THE EXERCISE:
Your task is to copy every line of the records below that contains "recreates".

RECORDS FOR THE TASK:

--- start ---

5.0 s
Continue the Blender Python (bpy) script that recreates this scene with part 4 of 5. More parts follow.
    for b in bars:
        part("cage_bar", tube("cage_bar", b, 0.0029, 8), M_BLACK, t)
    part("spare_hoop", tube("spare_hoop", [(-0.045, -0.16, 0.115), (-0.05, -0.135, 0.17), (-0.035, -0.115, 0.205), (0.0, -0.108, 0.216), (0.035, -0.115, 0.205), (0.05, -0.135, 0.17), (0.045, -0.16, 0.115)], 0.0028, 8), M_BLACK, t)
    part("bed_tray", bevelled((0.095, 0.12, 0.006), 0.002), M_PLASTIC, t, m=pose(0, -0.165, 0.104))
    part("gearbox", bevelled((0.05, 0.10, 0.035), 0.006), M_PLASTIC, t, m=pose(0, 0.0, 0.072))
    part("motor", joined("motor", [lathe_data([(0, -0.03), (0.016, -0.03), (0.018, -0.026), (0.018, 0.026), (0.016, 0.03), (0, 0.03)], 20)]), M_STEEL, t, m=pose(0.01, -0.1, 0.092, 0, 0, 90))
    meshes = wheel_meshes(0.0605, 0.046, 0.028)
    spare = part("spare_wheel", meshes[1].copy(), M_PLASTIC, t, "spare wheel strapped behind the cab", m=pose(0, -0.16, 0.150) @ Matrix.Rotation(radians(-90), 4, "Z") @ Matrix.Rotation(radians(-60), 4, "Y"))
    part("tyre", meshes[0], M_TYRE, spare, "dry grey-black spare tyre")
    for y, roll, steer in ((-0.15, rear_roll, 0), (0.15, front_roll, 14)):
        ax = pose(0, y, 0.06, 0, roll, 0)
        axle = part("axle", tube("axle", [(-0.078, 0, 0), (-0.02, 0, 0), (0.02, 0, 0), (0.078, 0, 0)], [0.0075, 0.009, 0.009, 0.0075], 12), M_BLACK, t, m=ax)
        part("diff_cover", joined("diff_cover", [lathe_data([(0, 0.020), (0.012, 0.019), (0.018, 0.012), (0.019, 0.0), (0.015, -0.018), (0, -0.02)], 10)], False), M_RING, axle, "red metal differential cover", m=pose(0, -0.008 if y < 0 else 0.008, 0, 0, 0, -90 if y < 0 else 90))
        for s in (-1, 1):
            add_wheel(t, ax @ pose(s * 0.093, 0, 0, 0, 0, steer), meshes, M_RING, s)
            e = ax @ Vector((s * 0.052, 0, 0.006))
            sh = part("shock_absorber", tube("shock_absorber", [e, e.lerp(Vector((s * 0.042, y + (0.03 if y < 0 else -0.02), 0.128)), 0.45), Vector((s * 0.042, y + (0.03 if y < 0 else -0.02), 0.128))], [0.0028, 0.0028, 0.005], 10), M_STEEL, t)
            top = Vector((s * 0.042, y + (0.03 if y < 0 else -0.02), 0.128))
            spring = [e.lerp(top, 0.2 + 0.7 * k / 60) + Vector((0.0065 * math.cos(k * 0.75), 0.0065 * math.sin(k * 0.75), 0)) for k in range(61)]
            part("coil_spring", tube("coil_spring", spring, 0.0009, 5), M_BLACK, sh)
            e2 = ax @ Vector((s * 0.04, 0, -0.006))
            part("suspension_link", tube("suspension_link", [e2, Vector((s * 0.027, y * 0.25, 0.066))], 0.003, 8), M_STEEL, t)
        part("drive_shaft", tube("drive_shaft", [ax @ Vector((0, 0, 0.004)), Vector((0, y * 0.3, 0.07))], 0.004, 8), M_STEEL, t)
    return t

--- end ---
--- start ---

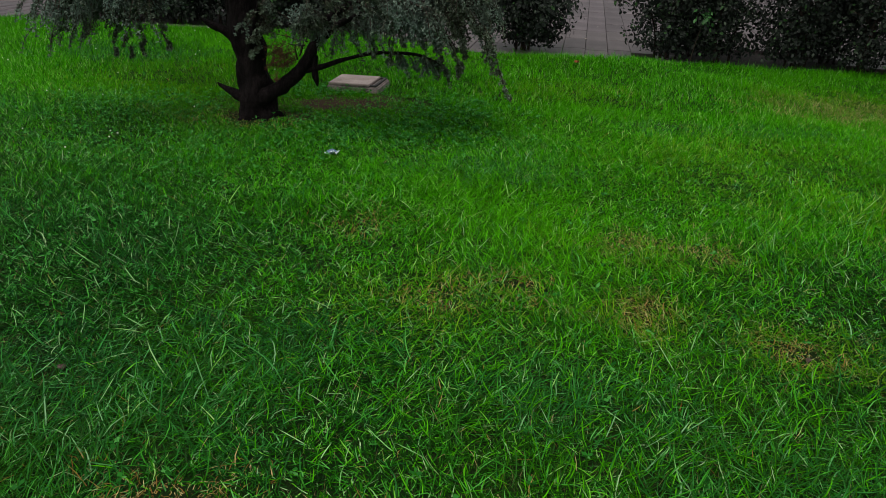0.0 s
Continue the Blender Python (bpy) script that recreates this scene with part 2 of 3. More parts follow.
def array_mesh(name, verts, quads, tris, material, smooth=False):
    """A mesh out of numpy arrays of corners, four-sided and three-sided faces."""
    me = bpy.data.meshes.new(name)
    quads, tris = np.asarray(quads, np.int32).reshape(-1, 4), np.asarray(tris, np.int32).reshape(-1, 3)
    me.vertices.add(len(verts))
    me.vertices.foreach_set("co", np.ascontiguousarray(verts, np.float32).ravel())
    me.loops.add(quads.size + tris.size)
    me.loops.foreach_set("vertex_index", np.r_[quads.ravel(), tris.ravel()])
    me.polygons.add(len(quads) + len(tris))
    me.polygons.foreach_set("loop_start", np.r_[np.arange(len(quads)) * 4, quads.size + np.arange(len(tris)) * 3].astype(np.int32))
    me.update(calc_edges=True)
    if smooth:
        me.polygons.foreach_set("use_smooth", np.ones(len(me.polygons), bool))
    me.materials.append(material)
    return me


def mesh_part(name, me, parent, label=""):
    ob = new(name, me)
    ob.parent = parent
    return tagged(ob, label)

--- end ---

COMPLETE RESPONSE:
Continue the Blender Python (bpy) script that recreates this scene with part 4 of 5. More parts follow.
Continue the Blender Python (bpy) script that recreates this scene with part 2 of 3. More parts follow.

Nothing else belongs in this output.